Designing Efficient Processor Cores for Multicore Networking

Tuesday Feb. 12, 2013
Hamerschlag Hall 1107
4:30-6.30 pm

Rick Kessler (Cavium)

Abstract

The design of CPUs has always required a balance of performance and efficiency in power, area, and complexity. The emergence of multicore SoCs armed with accelerators for packet processing has shifted this balance from solely single-thread performance to a combination of single-thread performance and efficient parallel processing. This shift requires a new style of core with short and deterministic pipelines, caches and memory systems optimized for low latency and high bandwidth, and an architecture that scales to 48-plus cores on a chip. This talk demonstrates how continuously emerging application demands shaped the fundamental principles behind OCTEON processor cores and supporting on-chip accelerators.
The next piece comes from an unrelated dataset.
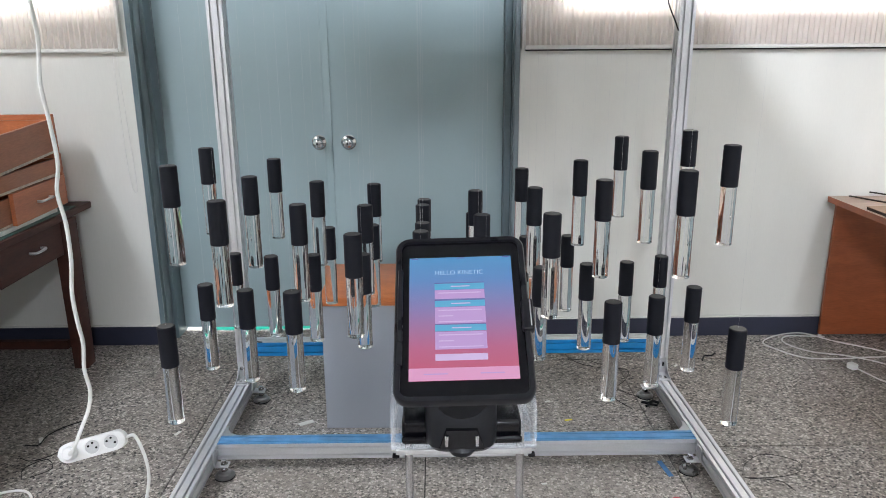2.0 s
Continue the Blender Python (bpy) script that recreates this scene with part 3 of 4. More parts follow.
for x, side in ((INNER0 + 0.034, -1), (INNER1 - 0.030, 1)):
    level_foot(x, 2.728, side, frame_rig)
    level_foot(x, 3.298, side, frame_rig)
    level_foot(x + side * 0.006 + (0.010 if side > 0 else 0.0), 1.973, side, frame_rig, True)
for x in (INNER0 + 0.02, INNER1 - 0.009):
    part("bolt", lathe([(0, 0.03), (0.004, 0.03), (0.004, 0.118), (0.002, 0.12), (0, 0.12)], 10, Matrix.Translation((x, 2.012, 0))), M_steel, frame_rig)

hood = thing("motor_hood", "large dark box hood holding the hanging rods", "machine")
HX0, HX1, HY0, HY1 = -1.02, 0.975, 1.32, 3.39
part("under_panel", boxed(HX0, HX1, HY0, HY1, HOOD_Z, HOOD_Z + 0.006, bevel=0.001, seg=1), M_hood, hood, "dark glossy underside panel")
for a in ((HX0, HX1, HY1 - 0.012, HY1), (HX0, HX1, HY0, HY0 + 0.012), (HX0, HX0 + 0.012, HY0 + 0.0125, HY1 - 0.0125), (HX1 - 0.012, HX1, HY0 + 0.0125, HY1 - 0.0125)):
    part("side_panel", boxed(*a, HOOD_Z + 0.0065, HOOD_Z + 0.13, bevel=0.002, seg=1), M_hood, hood)
part("top_panel", boxed(HX0, HX1, HY0, HY1, HOOD_Z + 0.131, HOOD_Z + 0.138), M_hood, hood)
part("film_edge", boxed(HX0 + 0.14, HX1 - 0.12, HY1 + 0.0005, HY1 + 0.0020, HOOD_Z - 0.002, HOOD_Z + 0.03), M_film, hood, "strip of blue film along the edge")
part("film_edge", boxed(HX0 + 0.14, HX1 - 0.12, HY1 - 0.012, HY1, HOOD_Z - 0.0025, HOOD_Z - 0.0005), M_film, hood, "strip of blue film along the edge")
for i in range(7):
    for j in range(2):
        x, y = -0.85 + 0.29 * i, 3.22 - 0.35 * j
        part("screw", lathe([(0, 0), (0.009, 0), (0.009, 0.004), (0, 0.004)], 10, Matrix.Translation((x, y, HOOD_Z - 0.0042))), M_dark, hood)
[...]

Break-out Session for Students and Advisors: Cavium is building a community of university and industry partners around the 32-core OCTEON II solution, with evaluation boards in use by students and professors at several universities globally. This break-out session for students will be conducted at the conclusion of the talk above to describe the evaluation board hardware, the Cavium SDK, and various semester-long student projects appropriate for upper level undergraduates or first year masters students. Other aspects of the OCTEON program will be briefly described, including a multi-university workshop planned in May for students to present their OCTEON project and compete for the OCTEON Trophy.

Bio

Richard E. Kessler is a Cavium Fellow and a principal architect of Cavium processor chips. The Cavium OCTEON and Thunder product lines are highly-integrated multi-core processors for intelligent networking, communications, storage, video, security, and server applications. Prior to joining Cavium Networks, Richard was a chip architect in the Digital/Compaq Alpha Group, and a supercomputer architect at Cray Research. Dr. Kessler holds a Ph.D. in Computer Architecture from the University of Wisconsin-Madison, and has been awarded more than 50 patents.